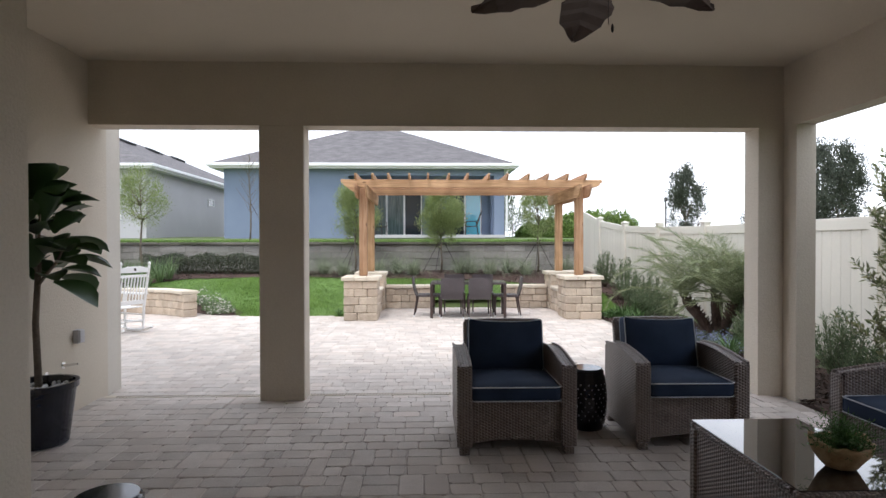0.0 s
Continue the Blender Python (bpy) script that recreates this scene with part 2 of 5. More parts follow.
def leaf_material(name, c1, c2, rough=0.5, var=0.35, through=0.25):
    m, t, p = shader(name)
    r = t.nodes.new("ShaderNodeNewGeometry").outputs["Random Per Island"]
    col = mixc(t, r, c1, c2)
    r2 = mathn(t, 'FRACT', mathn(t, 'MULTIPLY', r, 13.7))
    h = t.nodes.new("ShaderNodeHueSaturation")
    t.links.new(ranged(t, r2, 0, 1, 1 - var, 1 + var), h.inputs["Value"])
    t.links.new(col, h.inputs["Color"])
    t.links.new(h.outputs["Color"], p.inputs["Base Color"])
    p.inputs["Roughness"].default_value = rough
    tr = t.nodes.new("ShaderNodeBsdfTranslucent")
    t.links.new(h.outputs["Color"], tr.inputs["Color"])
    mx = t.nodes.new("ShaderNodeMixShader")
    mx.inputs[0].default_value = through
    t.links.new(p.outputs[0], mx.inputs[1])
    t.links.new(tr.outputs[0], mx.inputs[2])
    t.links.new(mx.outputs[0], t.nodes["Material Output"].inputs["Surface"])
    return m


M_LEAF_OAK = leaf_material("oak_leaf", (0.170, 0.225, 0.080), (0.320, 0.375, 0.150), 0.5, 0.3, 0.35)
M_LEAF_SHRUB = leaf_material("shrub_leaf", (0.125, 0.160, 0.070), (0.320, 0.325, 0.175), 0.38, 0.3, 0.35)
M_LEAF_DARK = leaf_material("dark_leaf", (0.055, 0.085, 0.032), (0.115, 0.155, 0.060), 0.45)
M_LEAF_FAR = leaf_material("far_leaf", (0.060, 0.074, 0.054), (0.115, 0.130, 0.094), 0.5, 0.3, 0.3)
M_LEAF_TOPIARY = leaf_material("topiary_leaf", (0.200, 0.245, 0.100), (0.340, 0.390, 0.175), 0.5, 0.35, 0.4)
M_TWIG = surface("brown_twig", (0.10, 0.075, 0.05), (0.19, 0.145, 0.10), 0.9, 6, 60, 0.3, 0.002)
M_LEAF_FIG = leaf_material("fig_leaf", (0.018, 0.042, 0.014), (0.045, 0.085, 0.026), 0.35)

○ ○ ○

Retype the listing exactly. Pictures do not belong in the copy.

Completed exercise:
0.0 s
Continue the Blender Python (bpy) script that recreates this scene with part 2 of 5. More parts follow.
def leaf_material(name, c1, c2, rough=0.5, var=0.35, through=0.25):
    m, t, p = shader(name)
    r = t.nodes.new("ShaderNodeNewGeometry").outputs["Random Per Island"]
    col = mixc(t, r, c1, c2)
    r2 = mathn(t, 'FRACT', mathn(t, 'MULTIPLY', r, 13.7))
    h = t.nodes.new("ShaderNodeHueSaturation")
    t.links.new(ranged(t, r2, 0, 1, 1 - var, 1 + var), h.inputs["Value"])
    t.links.new(col, h.inputs["Color"])
    t.links.new(h.outputs["Color"], p.inputs["Base Color"])
    p.inputs["Roughness"].default_value = rough
    tr = t.nodes.new("ShaderNodeBsdfTranslucent")
    t.links.new(h.outputs["Color"], tr.inputs["Color"])
    mx = t.nodes.new("ShaderNodeMixShader")
    mx.inputs[0].default_value = through
    t.links.new(p.outputs[0], mx.inputs[1])
    t.links.new(tr.outputs[0], mx.inputs[2])
    t.links.new(mx.outputs[0], t.nodes["Material Output"].inputs["Surface"])
    return m


M_LEAF_OAK = leaf_material("oak_leaf", (0.170, 0.225, 0.080), (0.320, 0.375, 0.150), 0.5, 0.3, 0.35)
M_LEAF_SHRUB = leaf_material("shrub_leaf", (0.125, 0.160, 0.070), (0.320, 0.325, 0.175), 0.38, 0.3, 0.35)
M_LEAF_DARK = leaf_material("dark_leaf", (0.055, 0.085, 0.032), (0.115, 0.155, 0.060), 0.45)
M_LEAF_FAR = leaf_material("far_leaf", (0.060, 0.074, 0.054), (0.115, 0.130, 0.094), 0.5, 0.3, 0.3)
M_LEAF_TOPIARY = leaf_material("topiary_leaf", (0.200, 0.245, 0.100), (0.340, 0.390, 0.175), 0.5, 0.35, 0.4)
M_TWIG = surface("brown_twig", (0.10, 0.075, 0.05), (0.19, 0.145, 0.10), 0.9, 6, 60, 0.3, 0.002)
M_LEAF_FIG = leaf_material("fig_leaf", (0.018, 0.042, 0.014), (0.045, 0.085, 0.026), 0.35)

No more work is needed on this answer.